*SHORT EXERCISE:*
Every record should be written out exactly, with the pictures left out.

*SUPPLIED INFORMATION:*
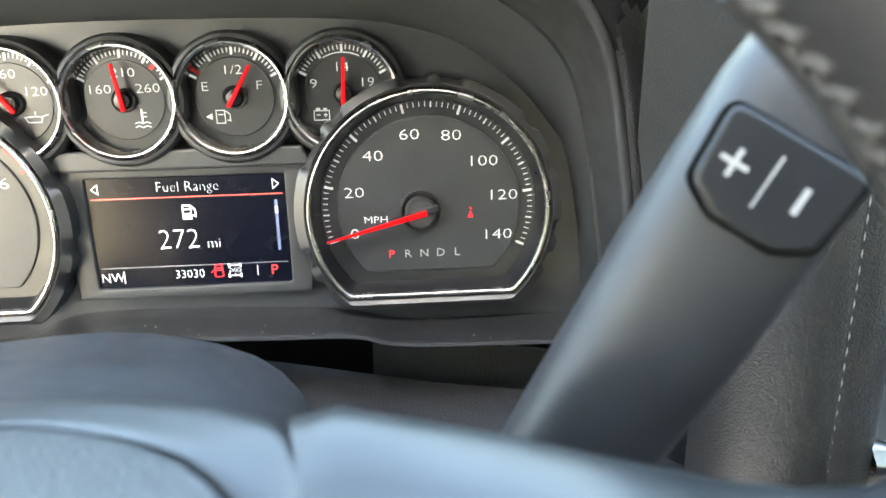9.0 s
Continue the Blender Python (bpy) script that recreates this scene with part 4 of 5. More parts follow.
    for nm, p in (("upper_button", b1), ("lower_button", b2)):
        c = [sum(q[0] for q in p) / len(p), sum(q[1] for q in p) / len(p)]
        part("button_gap", lean_in(slab(rnd([(c[0] + (q[0] - c[0]) * 1.08, c[1] + (q[1] - c[1]) * 1.075, *q[2:]) for q in p], 2), -8, -3.9, 0.3, 2)), GAP, po)
        bt = part(nm, lean_in(slab(rnd(p, 2, 4), -8, -3.2, 0.8, 3)), BUTTON, po)
        part("plateau", lean_in(slab(rnd(rest_in(p, s), 1.5, 4), -4, -2.4, 0.9, 3)), BUTTON, bt, sharp=60)
        if s > 0 and nm == "upper_button":
            part("voice_mark", lean_in(strokes([[(105.0, 22.6), (104.0, 20.9), (105.2, 20.3), (104.4, 19.4)], [(104.2, 18.9), (106.2, 18.5), (105.6, 17.3), (103.8, 16.9)], [(106.2, 22.9), (106.7, 22.9)], arc(1.6, 140, 220, 5, 103.4, 18.8), arc(2.7, 140, 220, 6, 103.4, 18.8), arc(3.8, 142, 218, 6, 103.4, 18.8)], 0.34, -2.3)), PODPRINT, bt)
        if s > 0 and nm == "lower_button":
            part("phone_mark", lean_in(strokes(smaller([[(100.4, -12), (101.6, -9.4), (107.2, -9.4), (108.4, -12), (106.2, -12.2), (105.6, -11), (103.2, -11), (102.6, -12.2), (100.4, -12)], [(101, -8.2), (108, -13.2)]], 104.4, -10.8, 0.85), 0.36, -2.3)), PODPRINT, bt)
        if s < 0 and nm == "lower_button":
            part("heated_wheel_mark", lean_in(strokes(smaller([arc(3.2, 0, 360, 16, -103.8, -9.8), [(-106.6, -9.8), (-101, -9.8)], [(-103.8, -9.8), (-103.8, -12.8)], [(-100.6, -5.6), (-100, -7), (-100.6, -8)], [(-98.8, -5.6), (-98.2, -7), (-98.8, -8)]], -102.6, -9.4, 0.8), 0.36, -2.3)), PODPRINT, bt)
    if s > 0:
        for nm, p in (("up_mark", [(131.2, 19.7), (136.2, 19.7), (133.7, 22.0), (131.2, 19.7)]), ("down_mark", [(130.7, -12.1), (135.7, -12.1), (133.2, -14.4), (130.7, -12.1)])):
            part(nm, lean_in(strokes([p], 0.4, -4.0)), PODPRINT, po)
        part("left_mark", lean_in(strokes([[(111.2, 4.3), (113.2, 7), (113.2, 1.6), (111.2, 4.3)]], 0.4, -1.0)), PODPRINT, jo)
        part("right_mark", lean_in(strokes([[(153.4, 3.9), (151.3, 6.6), (151.3, 1.2), (153.4, 3.9)]], 0.4, -1.0)), PODPRINT, jo)
    else:
        lean_word(word("RES", 2.9, -131, 20.4, -3.95, PODPRINT, po))
        part("plus_mark", lean_in(strokes([[(-132.2, 24), (-129.8, 24)], [(-131, 22.8), (-131, 25.2)]], 0.45, -4.0)), PODPRINT, po)
        lean_word(word("SET", 2.9, -129, -11.6, -3.95, PODPRINT, po))
        part("minus_mark", lean_in(fills([rect(-130.4, -15, -128, -14.5)], -4.0, 0.1)), PODPRINT, po)
        part("cancel_mark", lean_in(strokes(smaller([arc(2.6, 20, 330, 16, -151, 4.2), [(-151, 4.2), (-149.2, 6.2)], [(-155, 7.6), (-147, 0.6)]], -151, 4.2, 0.85), 0.34, -0.9)), PODPRINT, jo)
        part("cruise_mark", lean_in(strokes(smaller([arc(2.6, 20, 330, 16, -110.8, 5.4), [(-110.8, 5.4), (-109, 7.4)], [(-114.6, 8.4), (-112.8, 7.2)]], -111.2, 5.4, 0.85), 0.34, -0.9)), PODPRINT, jo)

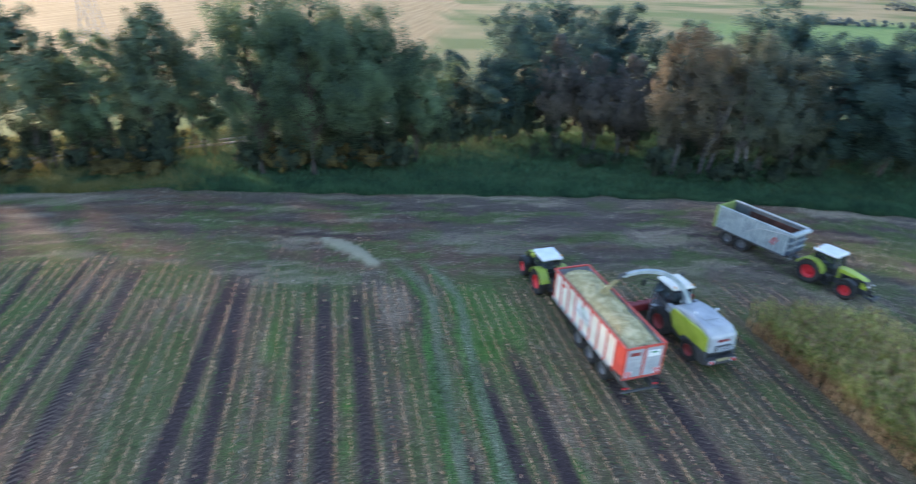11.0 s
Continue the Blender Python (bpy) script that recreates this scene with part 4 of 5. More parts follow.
def make_tractor(label):
    t = thing("tractor", label, "tractor", "tractors with trailers")
    for s in (1, -1):
        wheel(t, 0.0, 0.90 * s, 1.0, 0.70, M["red"], s, "bright red rim", 24)
        wheel(t, 2.90, 0.86 * s, 0.76, 0.58, M["red"], s, "bright red rim", 20)
        # rear mudguard, an arched shell
        bm = bmesh.new()
        arc = [(1.16 * math.sin(a), 1.0 + 1.16 * math.cos(a)) for a in np.linspace(-1.25, 1.30, 14)]
        arc += [(1.08 * math.sin(a), 1.0 + 1.08 * math.cos(a)) for a in np.linspace(1.30, -1.25, 14)]
        prism(bm, arc, 0.52 * s, 1.24 * s, 0.012)
        part("mudguard", bm, M["guard"], t, "lime green mudguard")
        bm = bmesh.new()
        arc = [(2.90 + 0.86 * math.sin(a), 0.78 + 0.86 * math.cos(a)) for a in np.linspace(-1.0, 0.75, 9)]
        arc += [(2.90 + 0.82 * math.sin(a), 0.78 + 0.82 * math.cos(a)) for a in np.linspace(0.75, -1.0, 9)]
        prism(bm, arc, 0.60 * s, 1.12 * s, 0.008)
        part("front_mudguard", bm, M["black"], t)
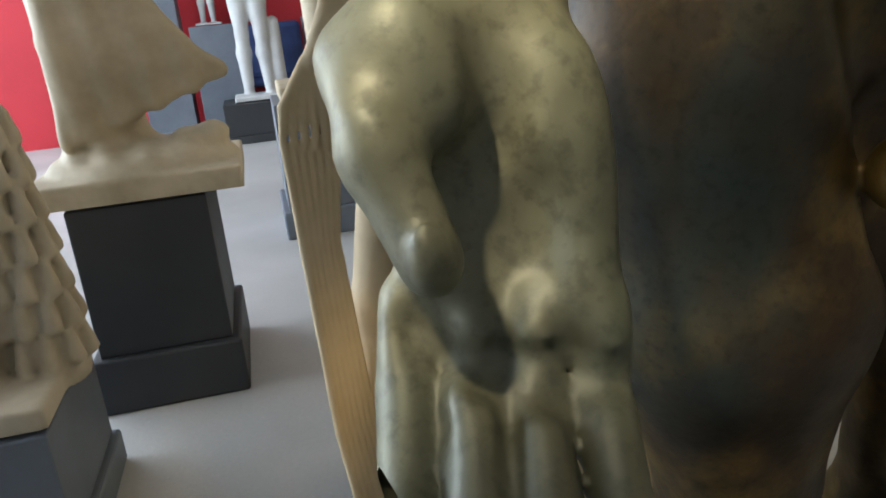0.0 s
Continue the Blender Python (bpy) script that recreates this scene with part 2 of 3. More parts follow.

*FULL SOLUTION:*
9.0 s
Continue the Blender Python (bpy) script that recreates this scene with part 4 of 5. More parts follow.
    for nm, p in (("upper_button", b1), ("lower_button", b2)):
        c = [sum(q[0] for q in p) / len(p), sum(q[1] for q in p) / len(p)]
        part("button_gap", lean_in(slab(rnd([(c[0] + (q[0] - c[0]) * 1.08, c[1] + (q[1] - c[1]) * 1.075, *q[2:]) for q in p], 2), -8, -3.9, 0.3, 2)), GAP, po)
        bt = part(nm, lean_in(slab(rnd(p, 2, 4), -8, -3.2, 0.8, 3)), BUTTON, po)
        part("plateau", lean_in(slab(rnd(rest_in(p, s), 1.5, 4), -4, -2.4, 0.9, 3)), BUTTON, bt, sharp=60)
        if s > 0 and nm == "upper_button":
            part("voice_mark", lean_in(strokes([[(105.0, 22.6), (104.0, 20.9), (105.2, 20.3), (104.4, 19.4)], [(104.2, 18.9), (106.2, 18.5), (105.6, 17.3), (103.8, 16.9)], [(106.2, 22.9), (106.7, 22.9)], arc(1.6, 140, 220, 5, 103.4, 18.8), arc(2.7, 140, 220, 6, 103.4, 18.8), arc(3.8, 142, 218, 6, 103.4, 18.8)], 0.34, -2.3)), PODPRINT, bt)
        if s > 0 and nm == "lower_button":
            part("phone_mark", lean_in(strokes(smaller([[(100.4, -12), (101.6, -9.4), (107.2, -9.4), (108.4, -12), (106.2, -12.2), (105.6, -11), (103.2, -11), (102.6, -12.2), (100.4, -12)], [(101, -8.2), (108, -13.2)]], 104.4, -10.8, 0.85), 0.36, -2.3)), PODPRINT, bt)
        if s < 0 and nm == "lower_button":
            part("heated_wheel_mark", lean_in(strokes(smaller([arc(3.2, 0, 360, 16, -103.8, -9.8), [(-106.6, -9.8), (-101, -9.8)], [(-103.8, -9.8), (-103.8, -12.8)], [(-100.6, -5.6), (-100, -7), (-100.6, -8)], [(-98.8, -5.6), (-98.2, -7), (-98.8, -8)]], -102.6, -9.4, 0.8), 0.36, -2.3)), PODPRINT, bt)
    if s > 0:
        for nm, p in (("up_mark", [(131.2, 19.7), (136.2, 19.7), (133.7, 22.0), (131.2, 19.7)]), ("down_mark", [(130.7, -12.1), (135.7, -12.1), (133.2, -14.4), (130.7, -12.1)])):
            part(nm, lean_in(strokes([p], 0.4, -4.0)), PODPRINT, po)
        part("left_mark", lean_in(strokes([[(111.2, 4.3), (113.2, 7), (113.2, 1.6), (111.2, 4.3)]], 0.4, -1.0)), PODPRINT, jo)
        part("right_mark", lean_in(strokes([[(153.4, 3.9), (151.3, 6.6), (151.3, 1.2), (153.4, 3.9)]], 0.4, -1.0)), PODPRINT, jo)
    else:
        lean_word(word("RES", 2.9, -131, 20.4, -3.95, PODPRINT, po))
        part("plus_mark", lean_in(strokes([[(-132.2, 24), (-129.8, 24)], [(-131, 22.8), (-131, 25.2)]], 0.45, -4.0)), PODPRINT, po)
        lean_word(word("SET", 2.9, -129, -11.6, -3.95, PODPRINT, po))
        part("minus_mark", lean_in(fills([rect(-130.4, -15, -128, -14.5)], -4.0, 0.1)), PODPRINT, po)
        part("cancel_mark", lean_in(strokes(smaller([arc(2.6, 20, 330, 16, -151, 4.2), [(-151, 4.2), (-149.2, 6.2)], [(-155, 7.6), (-147, 0.6)]], -151, 4.2, 0.85), 0.34, -0.9)), PODPRINT, jo)
        part("cruise_mark", lean_in(strokes(smaller([arc(2.6, 20, 330, 16, -110.8, 5.4), [(-110.8, 5.4), (-109, 7.4)], [(-114.6, 8.4), (-112.8, 7.2)]], -111.2, 5.4, 0.85), 0.34, -0.9)), PODPRINT, jo)

11.0 s
Continue the Blender Python (bpy) script that recreates this scene with part 4 of 5. More parts follow.
def make_tractor(label):
    t = thing("tractor", label, "tractor", "tractors with trailers")
    for s in (1, -1):
        wheel(t, 0.0, 0.90 * s, 1.0, 0.70, M["red"], s, "bright red rim", 24)
        wheel(t, 2.90, 0.86 * s, 0.76, 0.58, M["red"], s, "bright red rim", 20)
        # rear mudguard, an arched shell
        bm = bmesh.new()
        arc = [(1.16 * math.sin(a), 1.0 + 1.16 * math.cos(a)) for a in np.linspace(-1.25, 1.30, 14)]
        arc += [(1.08 * math.sin(a), 1.0 + 1.08 * math.cos(a)) for a in np.linspace(1.30, -1.25, 14)]
        prism(bm, arc, 0.52 * s, 1.24 * s, 0.012)
        part("mudguard", bm, M["guard"], t, "lime green mudguard")
        bm = bmesh.new()
        arc = [(2.90 + 0.86 * math.sin(a), 0.78 + 0.86 * math.cos(a)) for a in np.linspace(-1.0, 0.75, 9)]
        arc += [(2.90 + 0.82 * math.sin(a), 0.78 + 0.82 * math.cos(a)) for a in np.linspace(0.75, -1.0, 9)]
        prism(bm, arc, 0.60 * s, 1.12 * s, 0.008)
        part("front_mudguard", bm, M["black"], t)
0.0 s
Continue the Blender Python (bpy) script that recreates this scene with part 2 of 3. More parts follow.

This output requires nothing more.